Irrespective of the programming language you choose, your software will run out of resources, it will contain bugs… Faults are unavoidable but our computers still keep us productive and entertained.

There are two distinct strategies to build robust systems:

  1. You can reduce the possibility of a fault.
  2. You can reduce the harm when faults do occur.

We all know what it means to reduce the possibility of a fault… we can make software safer by adding more checks, we can train better drivers… But what does the latter (reducing harm) means concretely? Our bodies are designed so that even if hundreds of our cells break down you barely notice it. Our economy can keep working even if a large fraction of its enterprises fail. Robust software systems are all around us. For example, modern operating systems (Linux, Windows, Android, iOS, macOS) can sustain many faults before failing.
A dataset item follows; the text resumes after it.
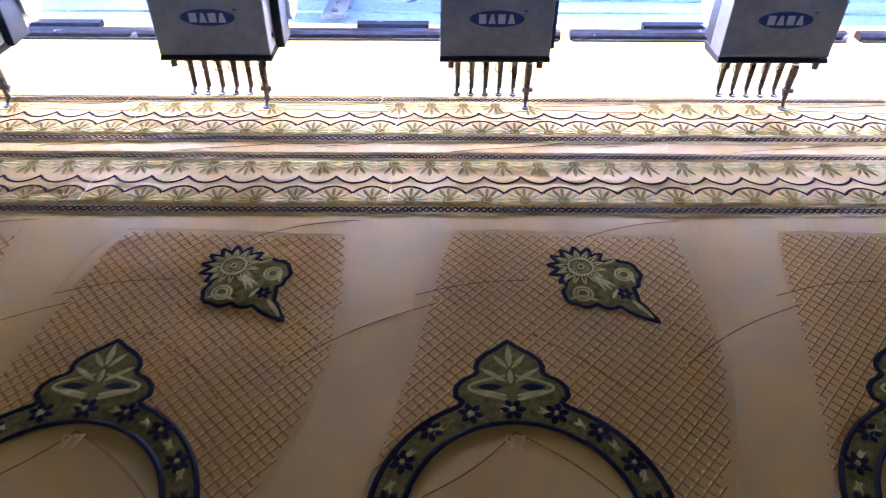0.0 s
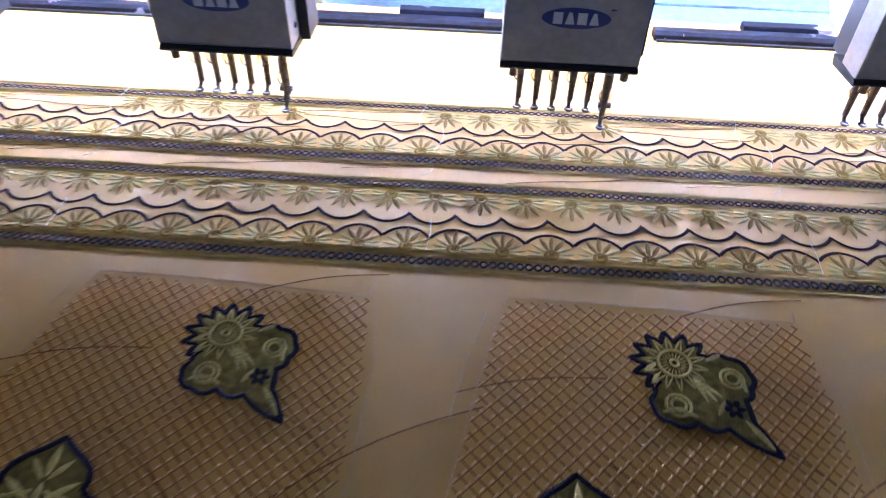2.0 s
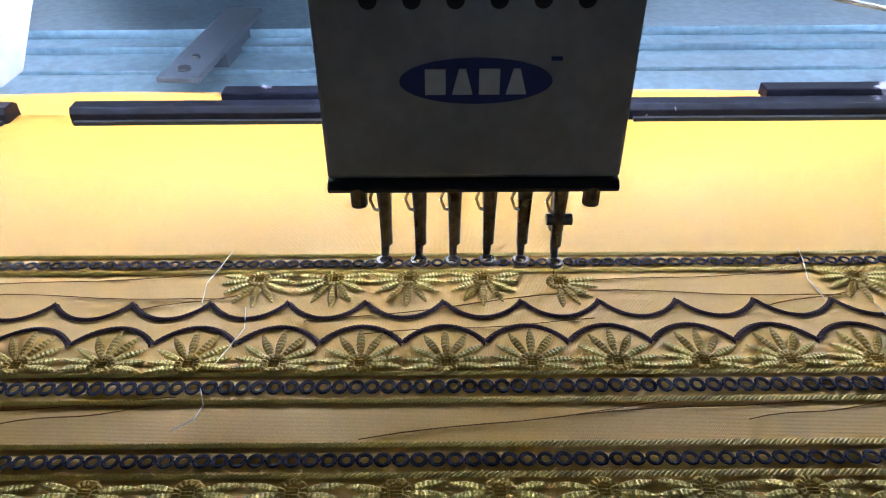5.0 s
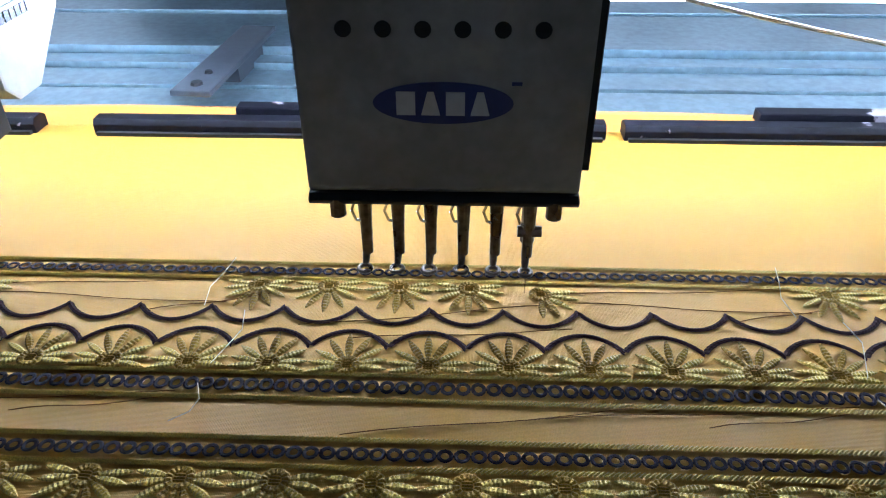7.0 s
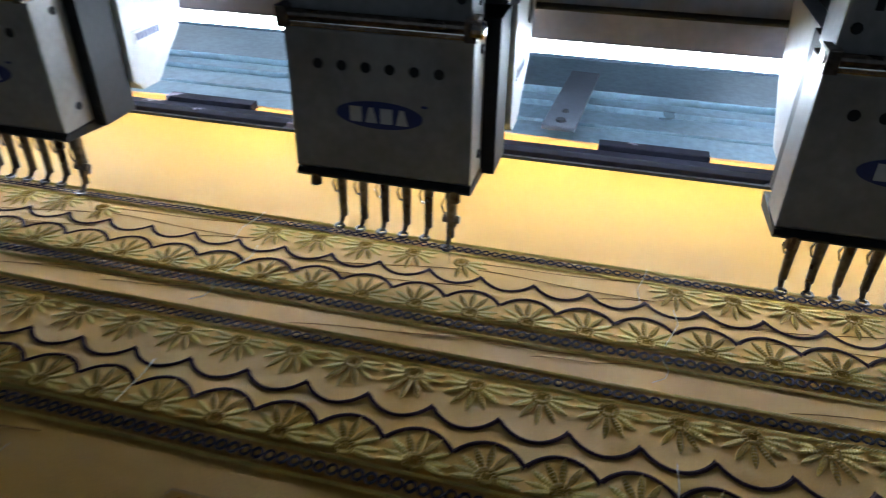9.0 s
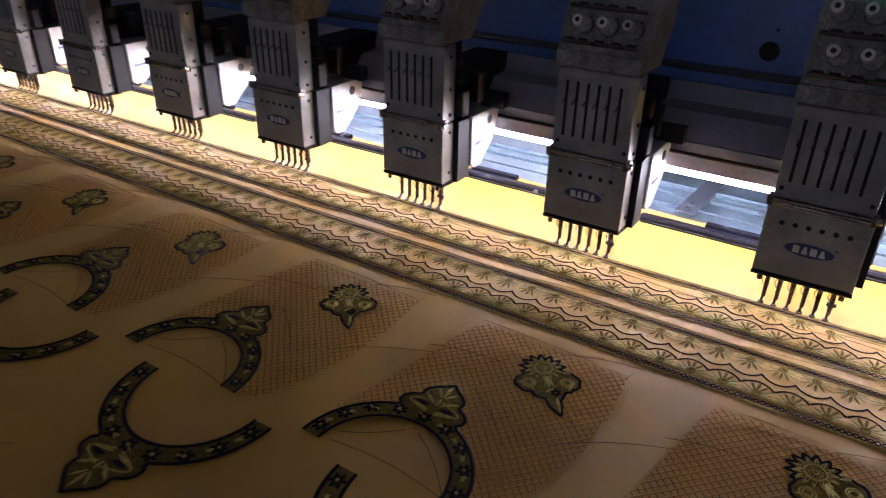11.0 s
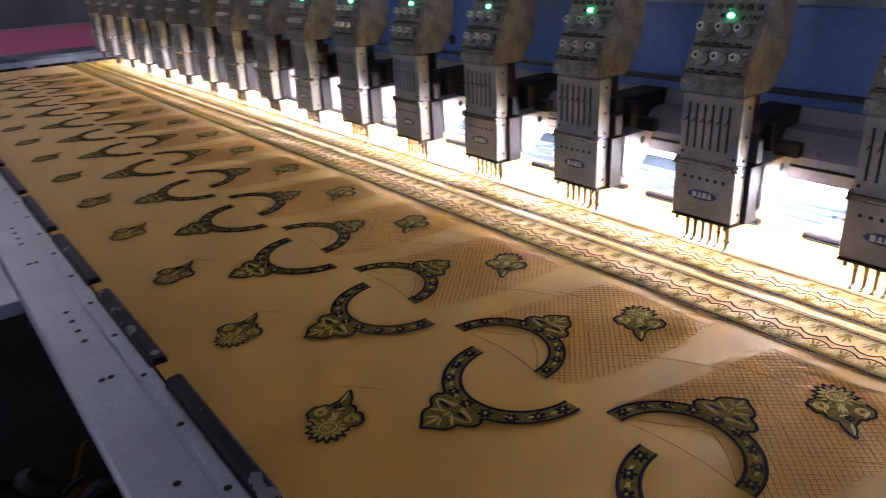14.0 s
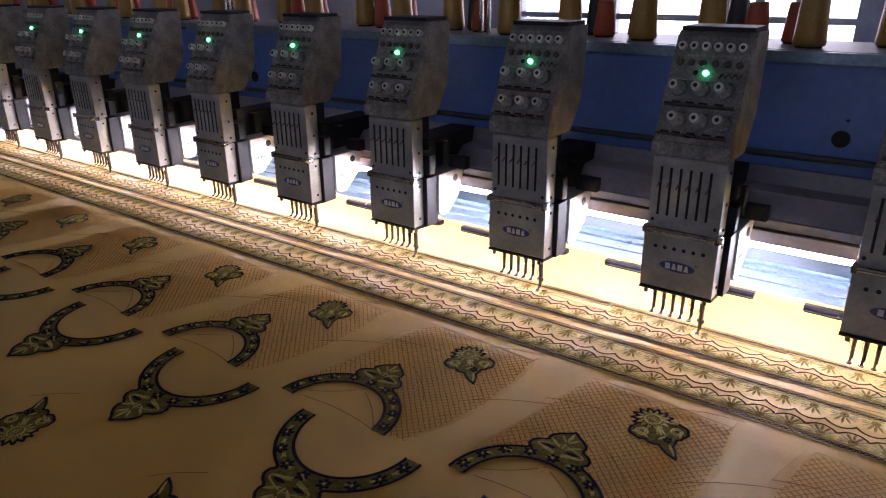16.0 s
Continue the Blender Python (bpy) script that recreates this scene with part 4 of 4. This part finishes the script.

Our web servers (e.g., Apache) have often long streams of error logs.

As a programmer, it is simply not possible to account for everything that may go wrong. Systems have limited resources (e.g., memory) and these may run out at any time. Your memory and storage may become corrupted… there is a small but non-zero probability that a single bit may flip. For example, cosmic rays are bound to corrupt slightly your memory. We can shield memory and storage, and add layers of redundancy… but, beyond a certain point, reducing the possibility of a fault becomes tremendously complicated and expensive… and it becomes far more economical to minimize the harm due to expected faults.